高山会長は滋賀県大津出身の在日韓国人で、例の許水中とも親しい間柄である。(中略)日本のヤクザの親分のなかでも、何本かの指に数えられるだけあって、なかなかの人物だった。初対面以来、この大物組長とも、長い付き合いになった。右翼活動も熱心で、暴対法の施行の際は、マスコミを巻き込んで反対の大キャンペーンを張った。
 「京都は古い寺がぎょうさんあって、修学旅行のメッカになってますやろ。でも、同和や在日韓国・朝鮮人も多うてね・はぐれ者もたくさんいてます・そんなやつらを野放しにしとったら、修学旅行どころではないでっしやろ。それをまとめとるんが、わしらなんですわ」
 と言う。ヤクザの親分の体のいい自己弁護ともとれるが、そうでもない。高山会長が言うように、世の中には、社会の規格に合わないはぐれ者がいる。ヤクザの世界は、その坩堝のようなものだろう。その街のはぐれ者にとって、唯一怖い存在がヤクザの組である。ヤクザの組織が、はぐれ者たちをしばる役割を果たしてきたことも、たしかだ。

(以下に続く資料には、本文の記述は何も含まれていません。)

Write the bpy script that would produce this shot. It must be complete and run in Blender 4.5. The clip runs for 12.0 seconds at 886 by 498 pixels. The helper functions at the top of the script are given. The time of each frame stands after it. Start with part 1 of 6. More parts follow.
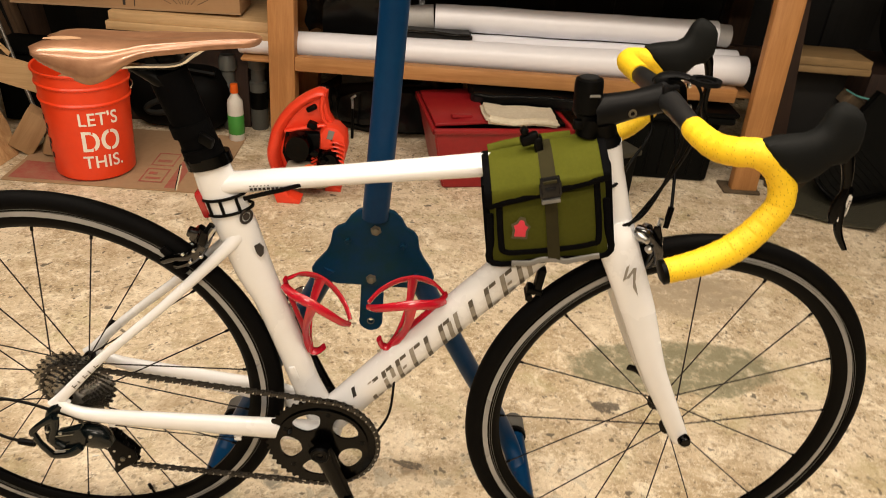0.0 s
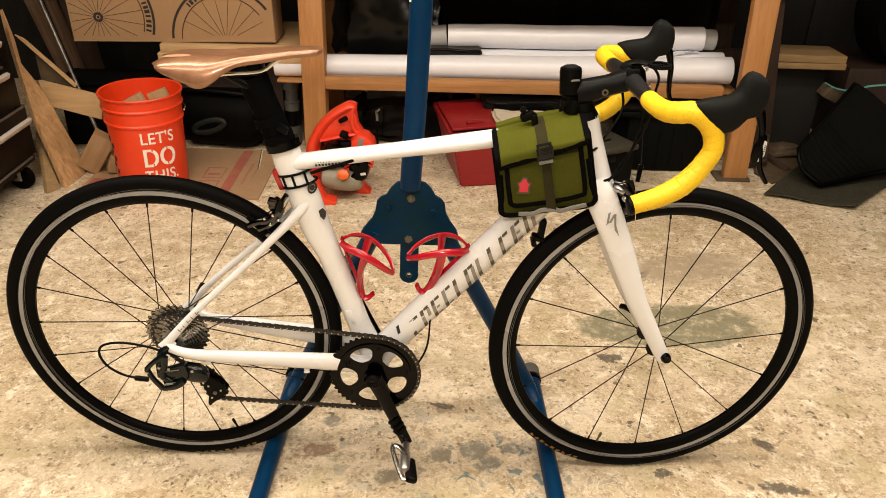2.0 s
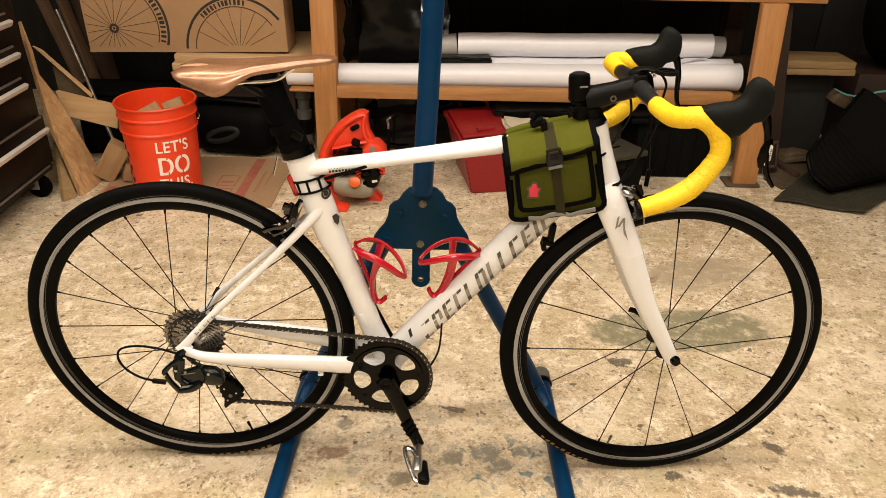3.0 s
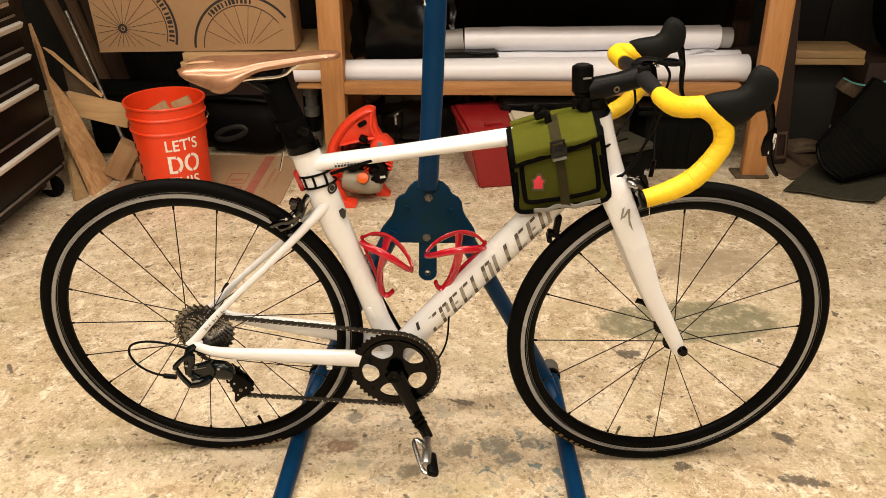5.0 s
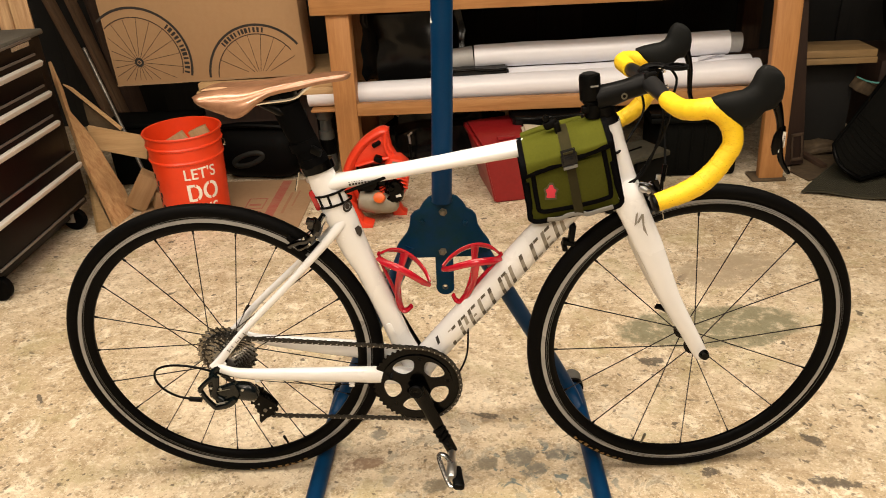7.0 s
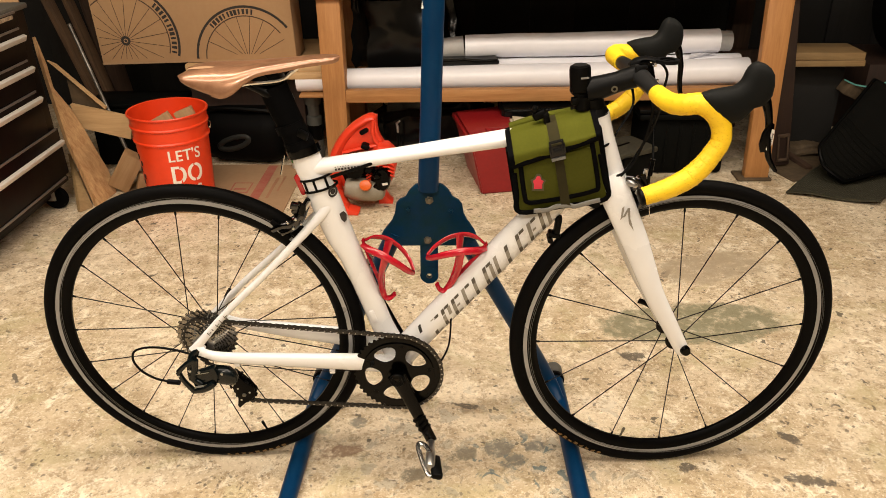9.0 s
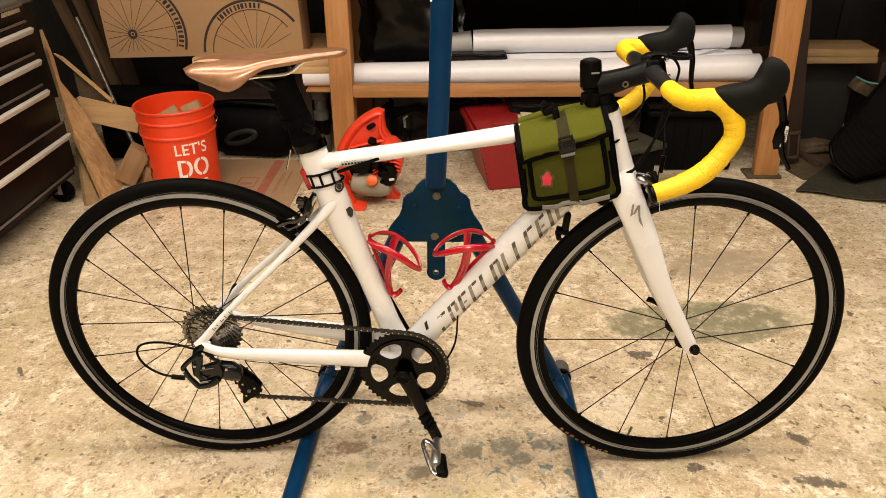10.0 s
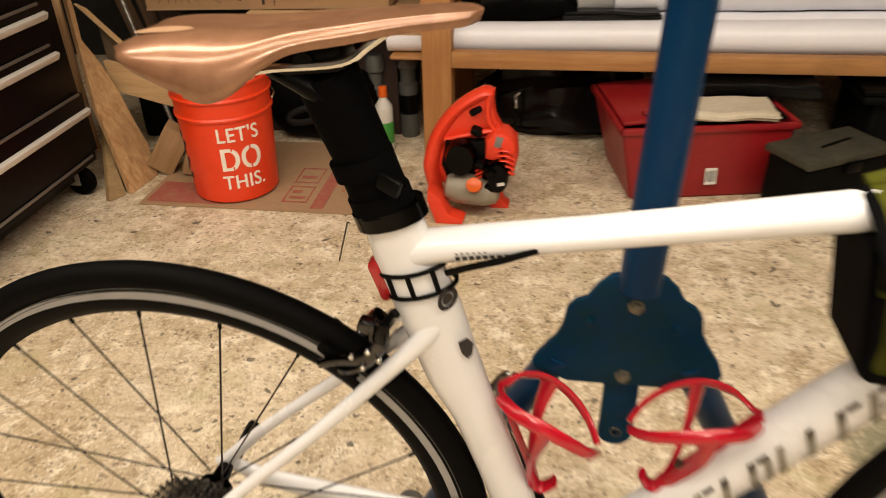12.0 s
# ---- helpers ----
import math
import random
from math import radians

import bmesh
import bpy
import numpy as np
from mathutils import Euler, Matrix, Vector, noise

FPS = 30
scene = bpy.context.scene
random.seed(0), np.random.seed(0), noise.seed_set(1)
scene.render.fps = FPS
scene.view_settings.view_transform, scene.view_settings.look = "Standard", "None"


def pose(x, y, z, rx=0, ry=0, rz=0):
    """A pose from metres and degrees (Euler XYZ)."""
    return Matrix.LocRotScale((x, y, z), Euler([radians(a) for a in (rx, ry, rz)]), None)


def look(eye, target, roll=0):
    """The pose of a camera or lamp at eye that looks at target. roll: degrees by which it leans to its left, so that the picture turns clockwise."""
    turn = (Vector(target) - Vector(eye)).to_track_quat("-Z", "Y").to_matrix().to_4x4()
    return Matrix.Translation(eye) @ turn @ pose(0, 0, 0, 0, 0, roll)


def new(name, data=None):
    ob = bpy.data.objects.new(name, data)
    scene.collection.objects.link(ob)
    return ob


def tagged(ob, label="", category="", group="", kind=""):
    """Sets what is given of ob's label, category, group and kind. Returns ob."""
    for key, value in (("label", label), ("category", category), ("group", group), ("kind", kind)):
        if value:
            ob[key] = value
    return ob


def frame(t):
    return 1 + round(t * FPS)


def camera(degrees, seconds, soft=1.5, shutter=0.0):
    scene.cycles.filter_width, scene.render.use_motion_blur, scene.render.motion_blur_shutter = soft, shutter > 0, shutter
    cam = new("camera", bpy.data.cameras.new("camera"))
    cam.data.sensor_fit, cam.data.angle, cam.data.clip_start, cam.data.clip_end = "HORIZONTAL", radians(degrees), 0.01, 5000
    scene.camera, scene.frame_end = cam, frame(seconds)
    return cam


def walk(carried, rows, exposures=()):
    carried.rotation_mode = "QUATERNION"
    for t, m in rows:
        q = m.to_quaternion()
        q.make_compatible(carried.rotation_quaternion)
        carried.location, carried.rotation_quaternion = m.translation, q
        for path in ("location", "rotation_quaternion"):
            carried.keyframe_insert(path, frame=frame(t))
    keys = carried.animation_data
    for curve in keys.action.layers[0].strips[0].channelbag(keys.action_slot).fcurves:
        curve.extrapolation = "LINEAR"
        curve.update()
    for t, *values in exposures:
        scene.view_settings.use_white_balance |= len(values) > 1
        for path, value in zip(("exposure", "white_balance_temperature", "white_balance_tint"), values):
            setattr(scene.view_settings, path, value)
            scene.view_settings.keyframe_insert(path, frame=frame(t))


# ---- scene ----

 日本には、歴史的に貧窮民や無宿人、被差別部落民といった下層民が存在し、彼らが形成してきた社会の暗部がいまだに残っている。その象徴的な街が、東京の山谷、大阪の釜ケ崎だが、全国にそうした暗部がある。そこでは、法による支配や保護がろくに及ばず、住民は長らく「制度外の民」という扱いを受けた。また、そうした社会では民を束ねる者が必要となる。その役割を果たしてきたのが、ヤクザだったといえる。彼らは地元の住民を搾りあげながらも、外の社会と折り合いをつけていった。警察でさえ、彼らに頼ってきた側面が強い。
 生来、法や社会からはみ出したはぐれ者は、警察の言うことをきくはずがない。しかし、地元のヤクザの親分を無視するわけにはいかない。そこで、警察が手を焼くと、親分に頼んでくる。そういう奇妙な関係でこうしたアウトローの社会が成り立っているのだ。
 高山会長の話では、地域のはぐれ者が度の過ぎたことをやったときには、親分や組の幹部が呼びつけるらしい。
 「たいがいにせえ。これ以上、ヤンチャが過ぎたら、しまいには、殺(や)てまうど」
 などといった調子で、どやしつけていたそうだ。いわばヤクザは、権力支配の補佐役を果たしてきた面もある。
 高山会長が暴対法の施行の際、マスコミを巻き込んで大反対キャンペーンを張った背景には、そうした従来の権力とヤクザの関係を一切無視して、ただの犯罪集団として断罪されることに、ヤクザ界の長老として、憤懣やるかたない思いと危惧を感じていたからだと思う。
 「極道が、こんな格好の悪いことをしとないんやけどな。そやけど、こんなアホな法律ができたら、ヤクザがマフィアになってまう」
 よくそう言っていた。
 暴対法の施行を機に、ヤクザの世界も様変わりした。バブル紳士などが全滅した後、いわゆるアウトローのなかでは、唯一、組の関係者だけが倒産整理で大儲けした。だが、暴対法で大きな打撃をこうむった。資金源を絞めあげられ、上納金を払えなくなったあげく、組を離脱する組員が続出した。
 高山会長が危惧していたように、組のしばりから解き放たれた元組員たちは、地下に潜って、より悪質化、秘密結社化していった。それも現実である。